Die Wiener Recep Tayip Gültekin und Mikail Özen zeigten inmitten des Kugelhagels in der Wiener City unglaubliche Zivilcourage. Sie retteten zwei Menschen von der Straße, in der sich der Terroranschlag ereignete. Dabei wurde Recep am Bein durch Splitter inmitten der Schießerei verletzt. Während die meisten Menschen die Flucht ergriffen, nahmen die Kampfsportler all ihren Mut zusammen und schlichen sich von Gasse zu Gasse an, um zu schauen wer gerade Hilfe benötigt.

Einer älteren Wienerin, die völlig ahnungslos in den Kugelhagel kam, halfen die beiden MMA-Kämpfer an einen sicheren Ort zu kommen. Ebenso haben sie einem Polizisten, der schwerverletzt war, das Leben gerettet. Ihr emotionales Video, in dem sie das Horror-Ereignis schildern, ist mittlerweile viral gegangen und sorgt in Österreich für jede Menge Mut und Solidarität.

Wir sprachen mit dem Kampfsportler und Installateur Mikail Özen über die schrecklichste und zugleich aufregendste Nacht seines Lebens.

KOSMO: Kannst du nochmal für unsere LeserInnen schildern, was sich gestern ereignet hat? Wieso wart ihr in der Gegend?
Özen:
Wir wollten unseren letzten Kaffee vor dem Lockdown trinken gehen. Als wir in der Nähe vom Schwedenplatz eingeparkt haben, hörten wir plötzlich Schüsse. Mein Freund Recep ging sofort aus dem Auto und Richtung Schwedenplatz. Dabei hat er eine junge Dame am Boden entdeckt. Er brachte sie sofort in die Casablanca-Bar in Sicherheit, aber er wurde inmitten der Schießerei dabei durch Splitter verletzt. Sie schossen mit einer Schrottflinte. Ich bin froh, dass er überlebt hat.

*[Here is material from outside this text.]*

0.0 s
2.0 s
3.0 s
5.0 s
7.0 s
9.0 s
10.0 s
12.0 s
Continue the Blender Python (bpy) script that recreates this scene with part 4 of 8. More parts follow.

Danach habt ihr noch das Leben einer alten Dame gerettet. Wie kam es dazu?
Wir wollten zur Polizeistation gehen und dann sahen wir eine alte Dame, sicher um die 80 Jahre alt, wie sie völlig ahnungslos mitten ins Gefecht geht. Wir haben sie da rausgeholt und sofort ins Sicherheit gebracht.

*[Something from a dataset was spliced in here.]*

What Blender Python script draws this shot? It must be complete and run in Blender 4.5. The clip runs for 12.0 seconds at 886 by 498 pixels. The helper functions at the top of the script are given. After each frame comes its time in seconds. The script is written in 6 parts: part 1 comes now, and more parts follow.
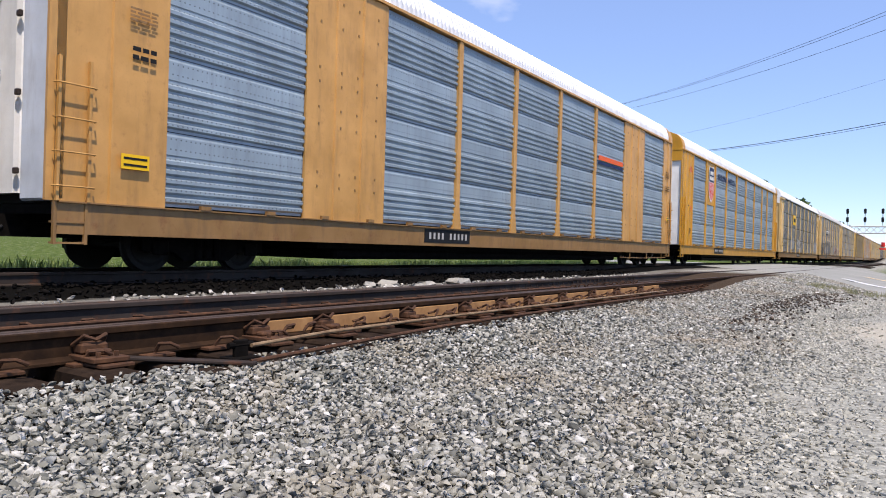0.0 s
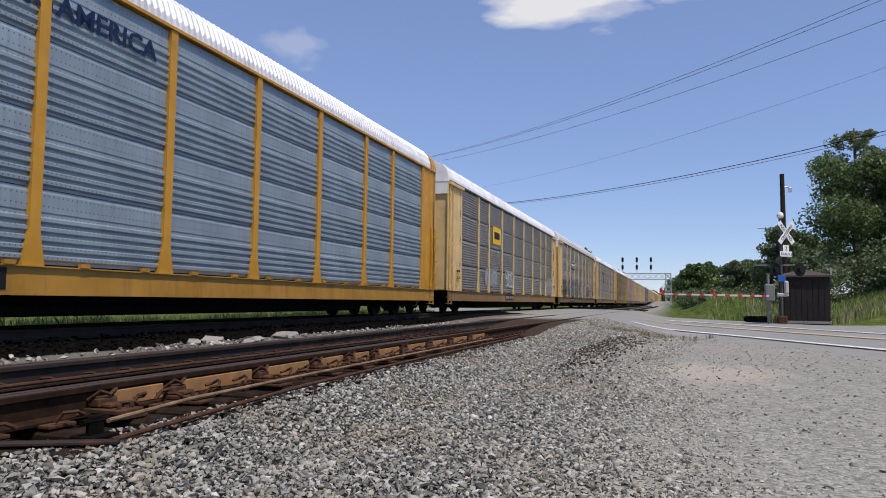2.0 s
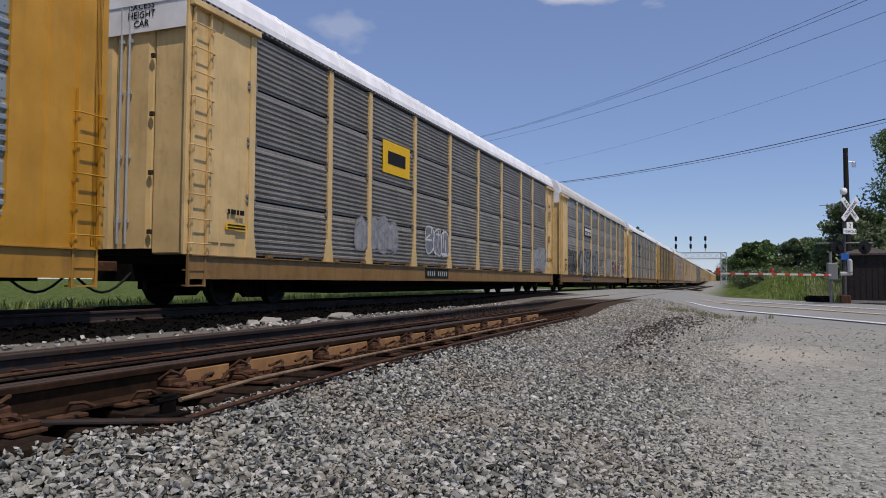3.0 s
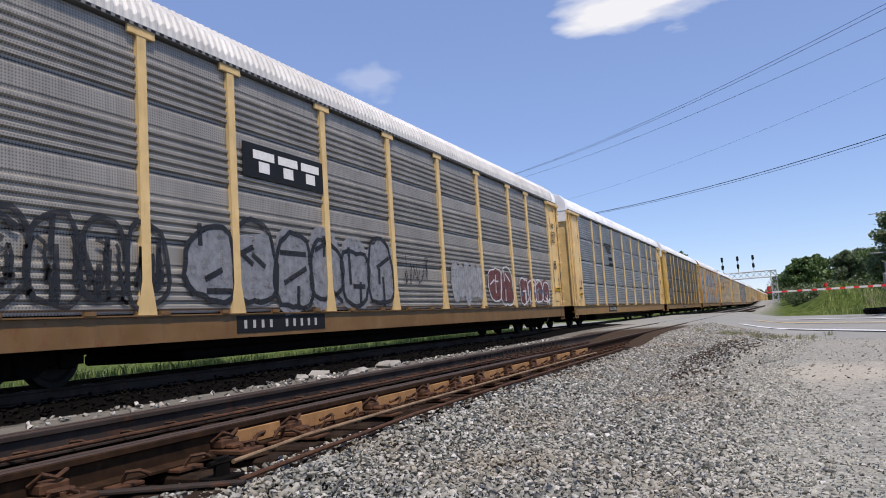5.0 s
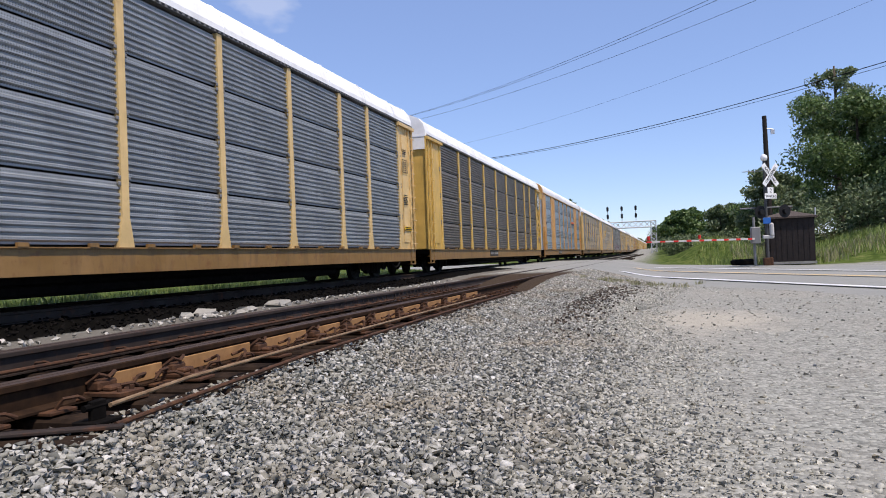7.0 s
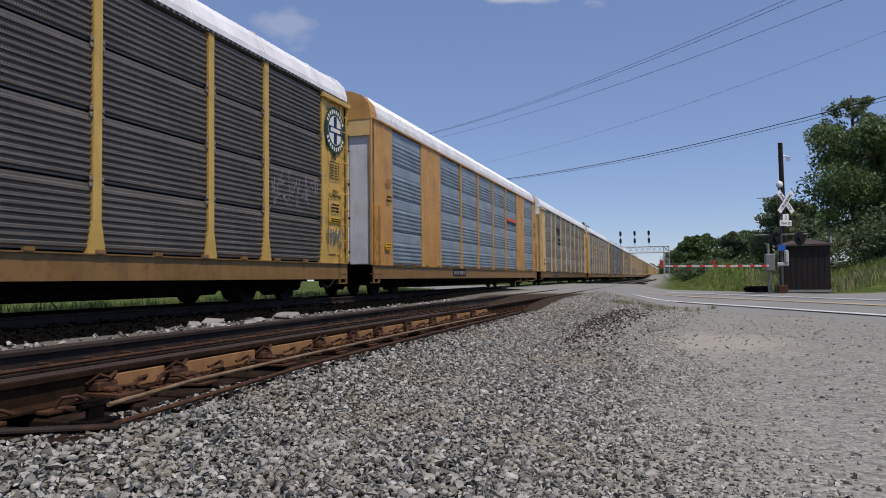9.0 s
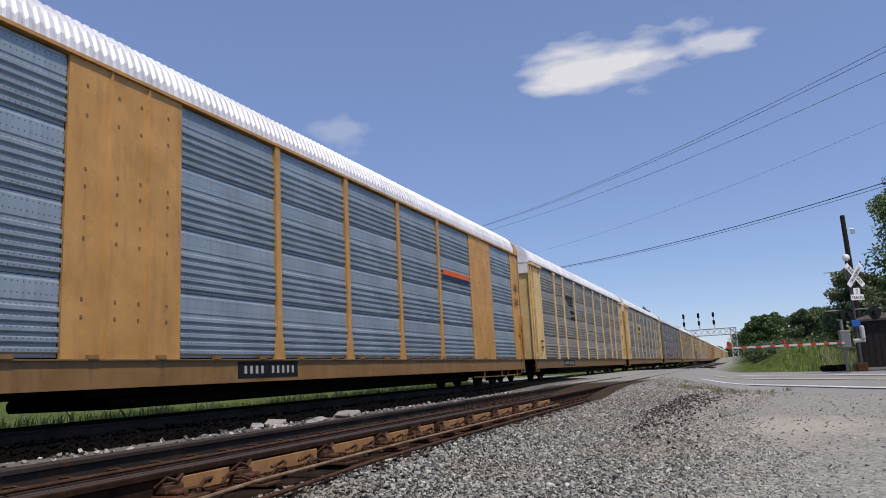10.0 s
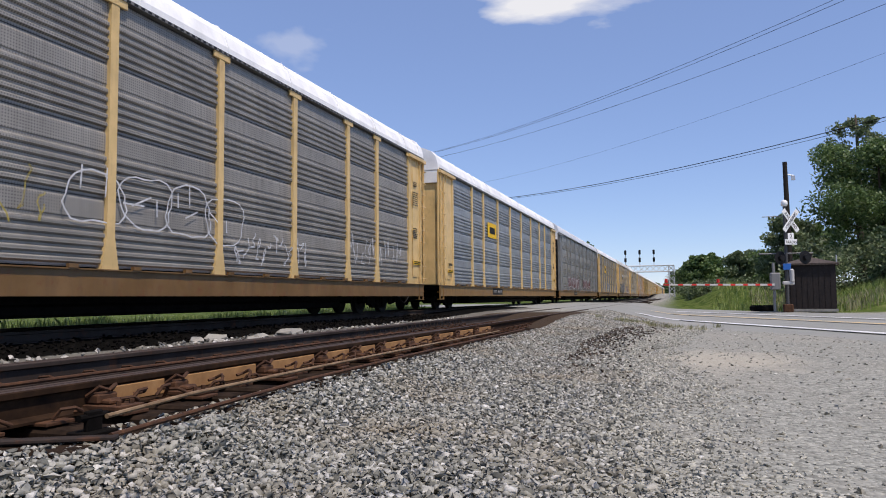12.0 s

Bei der U-Bahn-Station seid ihr dann noch auf einen verletzten Polizisten gestoßen. Auch der kann sich dankbar schätzen, dass ihr zum Glück vor Ort wart…
Wir halfen ihm auf und trugen ihn zum nächsten Krankenwagen. Es ist eines nach dem anderen passiert. Es war wie im Film. Aber wir konnten gar nicht anders. Wir sind nur unserem Herzen gefolgt.

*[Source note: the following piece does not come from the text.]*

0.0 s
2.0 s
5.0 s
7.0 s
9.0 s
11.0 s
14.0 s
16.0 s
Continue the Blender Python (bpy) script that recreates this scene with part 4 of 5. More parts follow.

Und eurem Mut. Woher kommt er?
Wir sind Kampfsportler. Unser Sport hat uns geprägt und er hat uns viel Kraft, Selbstbewusstsein und Mut gegeben. Dabei haben wir gelernt, auf sich und andere auch zu schauen. Die Klischees der rechten Parteien und Medien über Kampfsportler und Türken sind einfach nur traurig.

Recep wurde bei der ersten Schießerei durch Splitter verletzt. Wie geht es ihm?
In Anbetracht dessen, was gestern passiert ist, geht es ihm gut. Aber die Folgen der Verletzung werden ihn leider durch das weitere Leben begleiten. Eine Operation der Verletzung wäre mit einer schweren Muskelverletzung verbunden, sagen die Ärzte in einem ersten Urteil. Er wird damit leben müssen. Aber auch das schaffen wir.

Wie geht es dir psychisch nach dem Ganzen?
Ich bin sehr traurig über den Anschlag und ich möchte eines auch sagen: Wir österreichische Muslime stehen hinter Österreich. Und wir stehen zu unserem Favoriten, unserem Wien und unserem Österreich. Ich hoffe, dass diese Ereignisse uns zusammenstehen lassen. Wir müssen jetzt zusammenhalten. Wir alle sind Österreich und Terror hat keine Religion!

Die ganze Welt überschüttet euch jetzt mit Nachrichten. Wie geht es Dir?
Es ist ein Wahnsinn. Vorher hat CNN angerufen, davor BBC. Ich hoffe es trägt dazu bei, dass die Menschen endlich ein anderes Bild von uns jungen Türken und Menschen mit Migrationshintergrund bekommen. Wir haben und wollen nichts mit Terrorismus zu tun haben.

Würdet ihr heute – einen Tag nach den Ereignissen – irgendetwas anders machen?
Nein, wir würden es genauso wieder machen. Das war unsere Pflicht, gerade als Kampfsportler.